The Gold Ball
Hanne Marie Svendsen. Knopf Publishing Group, $18.95 (0pp) ISBN 978-0-394-57185-0
Published in Scandinavia to critical acclaim, this remarkable novel and rich family saga resembles a Danish version of One Hundred Years of Solitude. Set on an imaginary island off the coast of Denmark, it concerns the mythical Neils Gore and his descendants. Woven with strands of the prosaic and the mysterious, it is simultaneously a compilation of beautifully rendered miniatures of character and island life--fantastic fables, naturalistic chronology, folklore--as well as a meditation on memory, time and a search for ancestry and identity.
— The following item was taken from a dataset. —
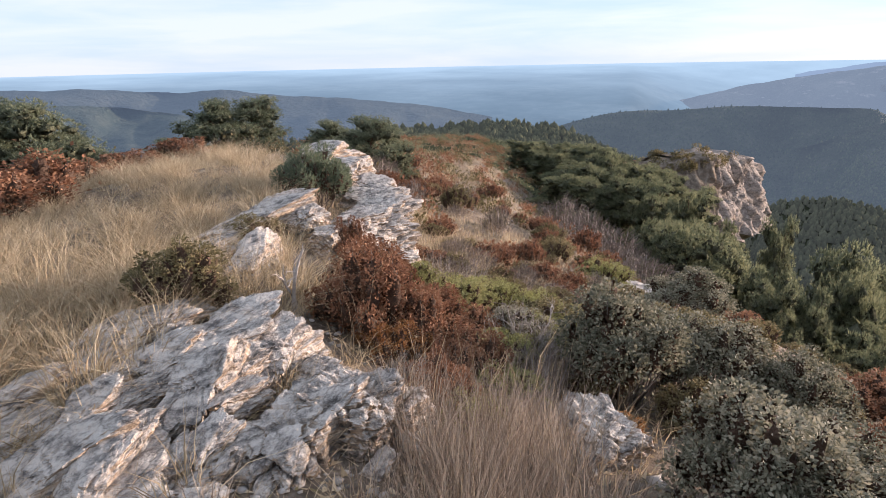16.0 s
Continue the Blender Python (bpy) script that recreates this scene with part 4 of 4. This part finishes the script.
def fill(count, az0, az1, d0, d1, kinds_near, kinds_far, r0, r1, close=0.8):
    for i in range(count):
        az, d = R.uniform(az0, az1), d0 + (d1 - d0) * R.uniform() ** 0.75
        r = R.uniform(r0, r1)
        p = bearing(az, d)
        if any(math.hypot(p.x - q.x, p.y - q.y) < s for q, s in OPEN_XY) or any(math.hypot(p.x - x, p.y - y) < close * (r + q) for x, y, q in PLACED):
            continue
        sow(kinds_near if d < 5.8 else kinds_far, az, d, r, r * R.uniform(0.9, 1.5))


twiggy = box_kind(twig_wood, "grey-brown leafless low shrub among dry grass", 2, 1300, 0.09, 26, "leafless shrubs", "leafless_shrub", **BARE)
for az, d, r, h in [(131, 4.4, 0.34, 0.5), (128.6, 4.1, 0.3, 0.4), (126.2, 4.3, 0.34, 0.42), (130.0, 3.7, 0.26, 0.36), (128.4, 5.2, 0.36, 0.44), (132.0, 5.6, 0.3, 0.4), (125.2, 5.1, 0.3, 0.36)]:
    sow(near_rust, az, d, r, h)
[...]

The narrator/author addresses her ancestor Maja Stina--an ageless figure who is imbued with the power of time and memory: ``Do you think my stories are too frivolous? You have to put up with that. I am the storyteller, and I have the right to use and invent what I want.'' This constant dialogue with Maja Stina frames commentary on the friction between autobiography, biography and fiction, and between real time and narrative time. While providing interesting insights into the creative act, this self-conscious metafictional technique becomes a bit too intrusive, and allays the power of the fabulistic stories. However, there is much here on the ``progress'' of civilization during the 400 years of this story, and on the regrettable loss of magic in contemporary lives. (Aug.)